I was one semester away from graduating with my degree in Vocal Performance when we got pregnant with our firstborn. I had every intention of finishing…but I got sick in the mornings. I also think I self sabotaged myself. I had made the decision not to be a professional singer, so why would I do with this degree? I ended up a hormonally depressed and confused lump on the bed for a week and withdrew from school. Not the smartest decision, but It worked out.
We bought a house in the country and had our little baby boy. Two years later we had our baby girl. I was a stay at home mom for 8 years. I’ll not bore you with tales of sleepless nights, teething, breastfeeding, and the diaper trenches. You know that being a mom is hard without me proving it.

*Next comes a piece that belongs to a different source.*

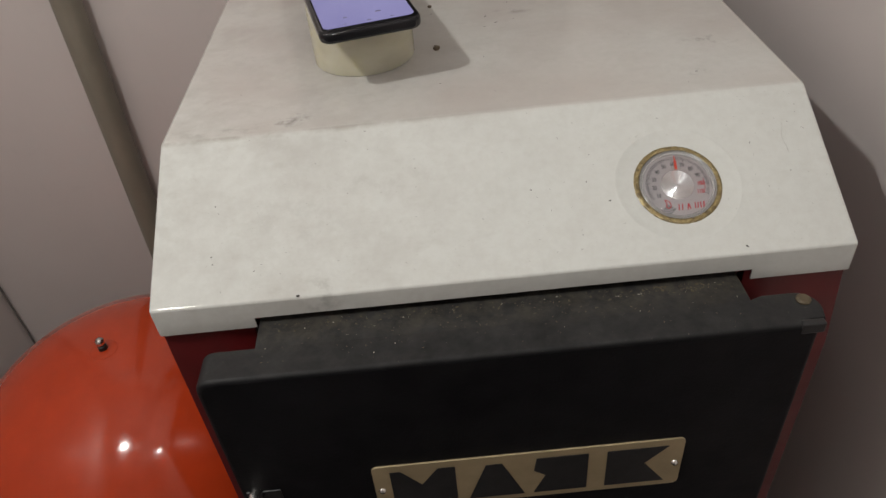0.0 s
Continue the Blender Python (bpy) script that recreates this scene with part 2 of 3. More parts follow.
BEIGE = plain("beige_plastic", (0.48, 0.42, 0.36), 0.45, 0.0, 200.0, 0.15, 0.1)
GREY_METAL = plain("grey_cast_metal", (0.12, 0.11, 0.105), 0.5, 0.3, 200.0, 0.25, 0.2)
FLOOR_MAT = plain("grey_concrete_floor", (0.10, 0.092, 0.085), 0.75, 0.0, 60.0, 0.3, 0.4)
INK_BLACK = plain("black_dial_ink", (0.085, 0.085, 0.09), 0.5, 0.0, 900.0, 0.1, 0.0)
INK_RED = plain("red_dial_ink", (0.50, 0.02, 0.03), 0.5, 0.0, 900.0, 0.15, 0.0)
INK_GREY = plain("dark_grey_dial_ink", (0.20, 0.205, 0.21), 0.5, 0.0, 900.0, 0.2, 0.0)
NEEDLE = plain("bright_red_needle", (0.75, 0.07, 0.035), 0.45, 0.0, 900.0, 0.12, 0.0)
BOLT = plain("dull_yellow_bolt", (0.13, 0.10, 0.06), 0.6, 0.2, 400.0, 0.3, 0.2)
BEZEL = plain("satin_bright_bezel", (0.46, 0.445, 0.435), 0.22, 0.35, 400.0, 0.1, 0.1)
CARDBOARD = plain("brown_cardboard_core", (0.30, 0.21, 0.12), 0.85, 0.0, 200.0, 0.2, 0.3)
GLOSS_BLACK.node_tree.nodes["Principled BSDF"].inputs["Specular IOR Level"].default_value = 0.3
CRUMB = plain("brown_crumb", (0.13, 0.098, 0.066), 0.9, 0.0, 900.0, 0.4, 0.5)
BARK = plain("yellow_brown_bark", (0.095, 0.078, 0.05), 0.9, 0.0, 900.0, 0.5, 0.5)
ASH = plain("pale_ash_flake", (0.50, 0.47, 0.40), 0.9, 0.0, 900.0, 0.3, 0.3)
SOOT = plain("dark_soot_chip", (0.045, 0.04, 0.035), 0.9, 0.0, 900.0, 0.3, 0.3)
GREY_INK = plain("grey_screen_digits", (0.20, 0.19, 0.32), 0.4, 0.0, 900.0, 0.1, 0.0)
GLASS, TAPE, SCREEN = glass_material("clear_gauge_glass"), tape_material(), screen_material()
WHITE_FACE = plain("white_gauge_face", (0.50, 0.56, 0.64), 0.4, 0.0, 300.0, 0.1, 0.0)
BULB_GLASS = plain("white_lamp_socket", (0.75, 0.75, 0.72), 0.4, 0.0, 200.0, 0.1, 0.05)


# ---------------------------------------------------------------- mesh tools
def mesh_of(bm, material, smooth=None):
    me = bpy.data.meshes.new("mesh")
    bm.normal_update()
    bm.to_mesh(me)
    bm.free()
    me.materials.append(material)
    if smooth is not None:
        me.polygons.foreach_set("use_smooth", [True] * len(me.polygons))
        me.set_sharp_from_angle(angle=radians(smooth))
    return me


def part(name, bm, material, parent=None, label="", smooth=None, at=None):
    ob = new(name, mesh_of(bm, material, smooth))
    if parent is not None:
        ob.parent = parent
    if at is not None:
        ob.matrix_basis = at
    return tagged(ob, label)


def thing(name, label, category, group="", kind="", at=None):
    ob = new(name)
    ob.empty_display_size = 0.05
    if at is not None:
        ob.matrix_basis = at
    return tagged(ob, label, category, group, kind)


def box(x0, x1, y0, y1, z0, z1, bevel=0.0, seg=2):
    bm = bmesh.new()
    bmesh.ops.create_cube(bm, size=1)
    bmesh.ops.transform(bm, verts=bm.verts, matrix=Matrix.LocRotScale(((x0 + x1) / 2, (y0 + y1) / 2, (z0 + z1) / 2), None, (x1 - x0, y1 - y0, z1 - z0)))
    if bevel:
        bmesh.ops.bevel(bm, geom=bm.edges[:], offset=bevel, segments=seg, profile=0.5, affect="EDGES")
    return bm


def lathe(profile, n=48, m=None, cap=True):
    """Turns (radius, height) pairs round z."""
    bm = bmesh.new()
    rings = []
    for r, z in profile:
        if r < 1e-6:
            rings.append([bm.verts.new((0, 0, z))])
        else:
            rings.append([bm.verts.new((r * math.cos(2 * math.pi * i / n), r * math.sin(2 * math.pi * i / n), z)) for i in range(n)])
    for a, b in zip(rings, rings[1:]):
        for i in range(n):
            j = (i + 1) % n
            if len(a) == 1 and len(b) > 1:
                bm.faces.new((a[0], b[i], b[j]))
            elif len(b) == 1 and len(a) > 1:
                bm.faces.new((a[i], a[j], b[0]))
            elif len(a) > 1:
                bm.faces.new((a[i], a[j], b[j], b[i]))
    if cap:
        for ring, flip in ((rings[0], True), (rings[-1], False)):
            if len(ring) > 1:
                bm.faces.new(ring[::-1] if flip else ring)
    bmesh.ops.recalc_face_normals(bm, faces=bm.faces)
    if m is not None:
        bmesh.ops.transform(bm, verts=bm.verts, matrix=m)
    return bm


def prism(outline, depth, m=None, bevel=0.0, seg=2):
    """Extrudes a flat outline (x, y) by depth along z."""
    bm = bmesh.new()
    low = [bm.verts.new((x, y, 0)) for x, y in outline]
    top = [bm.verts.new((x, y, depth)) for x, y in outline]
    bm.faces.new(low[::-1])
    bm.faces.new(top)
    for i in range(len(low)):
        j = (i + 1) % len(low)
        bm.faces.new((low[i], low[j], top[j], top[i]))
    bmesh.ops.recalc_face_normals(bm, faces=bm.faces)
    if bevel:
        bmesh.ops.bevel(bm, geom=[e for e in bm.edges if abs(e.verts[0].co.z - e.verts[1].co.z) < 1e-9 and e.verts[0].co.z > depth / 2], offset=bevel, segments=seg, profile=0.5, affect="EDGES")
    if m is not None:
        bmesh.ops.transform(bm, verts=bm.verts, matrix=m)
    return bm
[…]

Those eight years were tough, no doubt, but so much fun! I loved playing with out little munchkins all day long. It was a golden time in my life. There are albums upon albums of pictures on Facebook chronicling these happy years.
In those 8 years, I’d think about finishing school. I’d read online about friends graduating and think, “Why didn’t I do that?” Then I’d play Candyland or blow bubbles with the kids and forget all about it.
School soon beckoned for my little ones, and as our youngest went to Kindergarten, I went to work in the school.
2012-2013: WHAT? All this time I only needed two classes?!?!
I worked as a Teacher’s Aide in the school my kids attended and quickly made an observation. I’m as capable and smart as these folk. I’m actually smarter than some of them! The trouble was, no one seemed to take me seriously because I didn’t have a degree. A few phone calls later and BAM! I had an advisor who, after doing a degree audit, informed me that I only needed two classes to graduate with my bachelors in Liberal Studies and a minor in music. I about had a stroke. All this time I was only 6 credit hours away from a diploma? Sign me up!!!
This summer, I took those two classes, passed them, and will graduate on Saturday.
I may hold the record for “Longest time to complete a 4 year degree,” but it’s come with more life lessons than class lessons. I’m proud to tie off this loose end in my life and begin the next phase of my timeline–whatever that may hold.